# PROBLEM TO WORK ON:
Render the material again word for word, skipping the pictures in it.

# DATASET CONTENT:
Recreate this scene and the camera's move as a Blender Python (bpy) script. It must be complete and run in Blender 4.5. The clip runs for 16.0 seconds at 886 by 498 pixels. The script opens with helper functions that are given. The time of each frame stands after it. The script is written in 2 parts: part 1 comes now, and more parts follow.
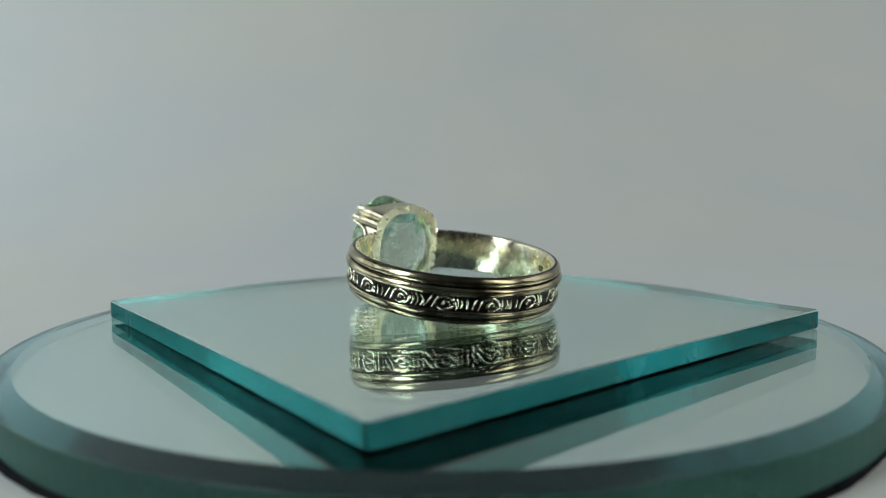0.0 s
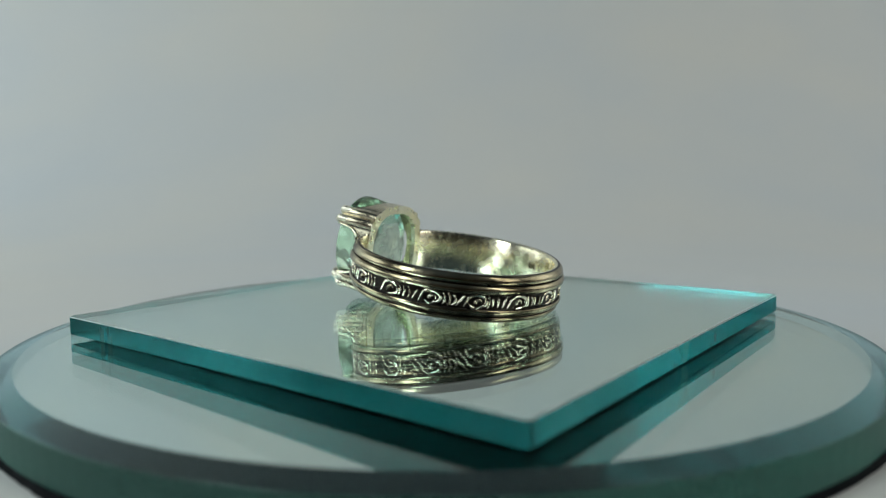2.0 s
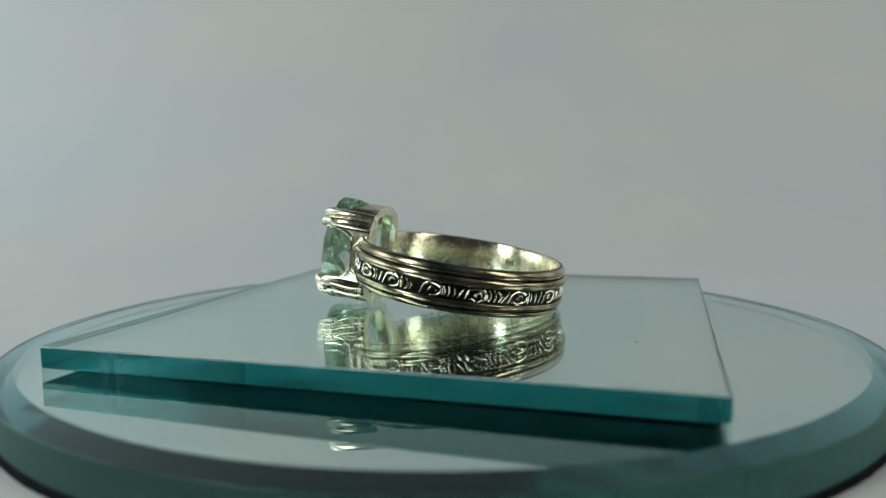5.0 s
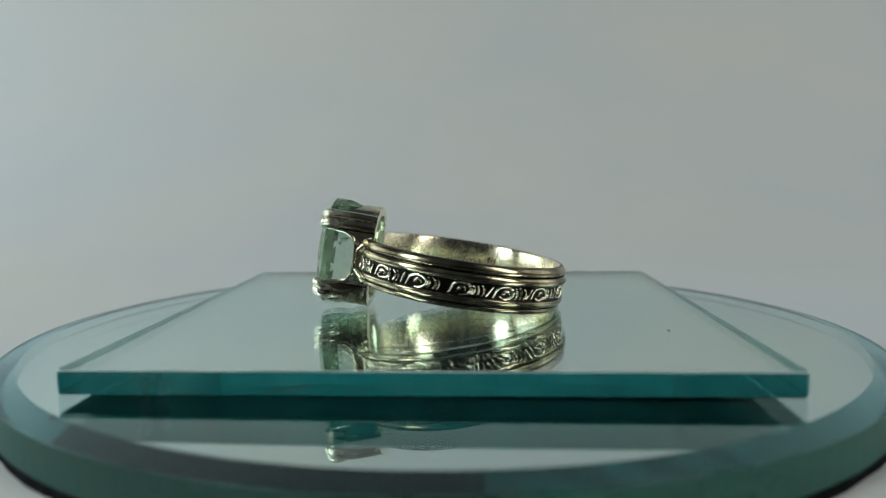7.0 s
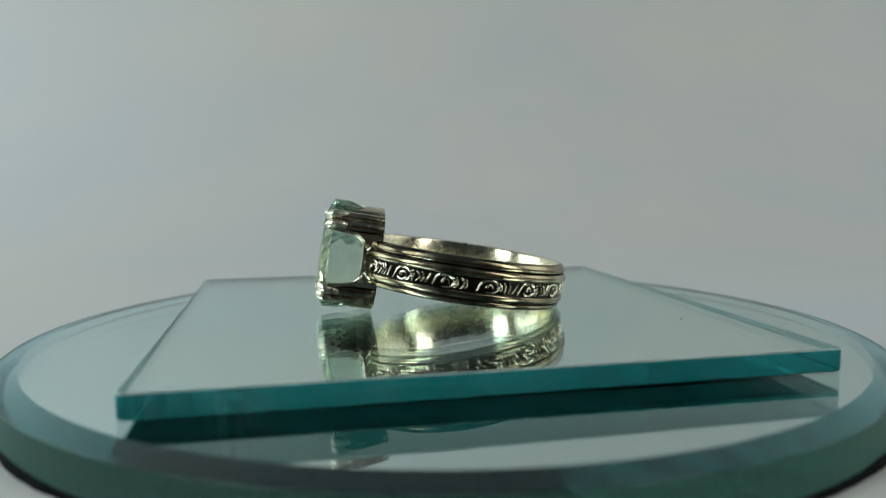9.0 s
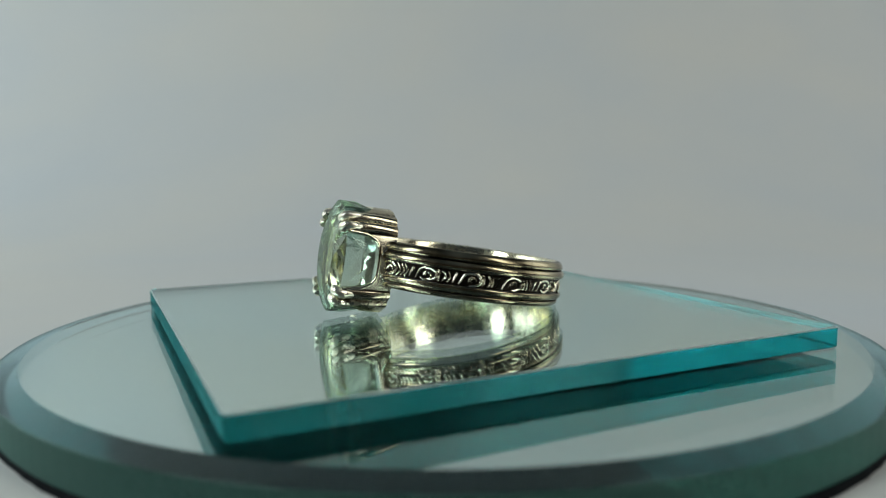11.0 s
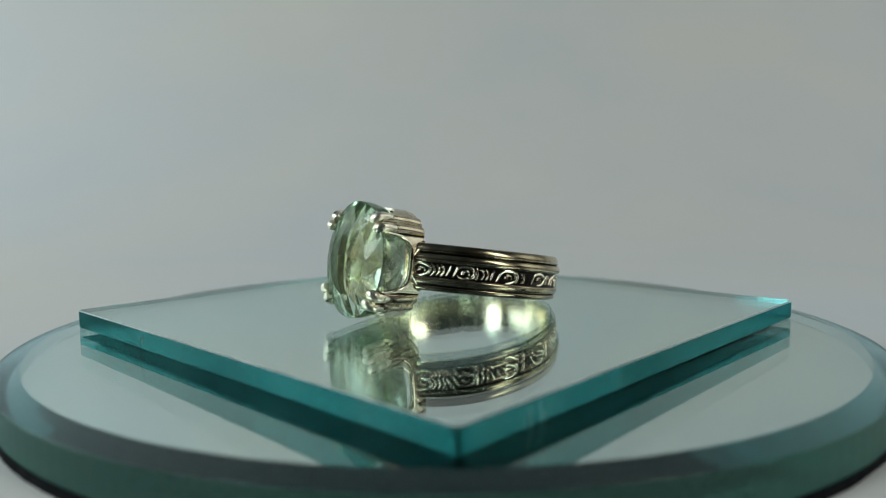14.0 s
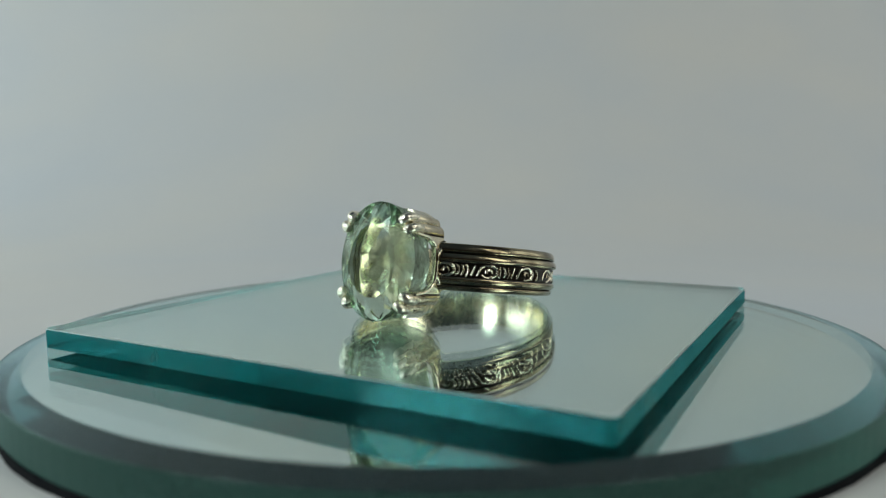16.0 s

# RESULT OF THE EXERCISE:
Recreate this scene and the camera's move as a Blender Python (bpy) script. It must be complete and run in Blender 4.5. The clip runs for 16.0 seconds at 886 by 498 pixels. The script opens with helper functions that are given. The time of each frame stands after it. The script is written in 2 parts: part 1 comes now, and more parts follow.
0.0 s
2.0 s
5.0 s
7.0 s
9.0 s
11.0 s
14.0 s
16.0 s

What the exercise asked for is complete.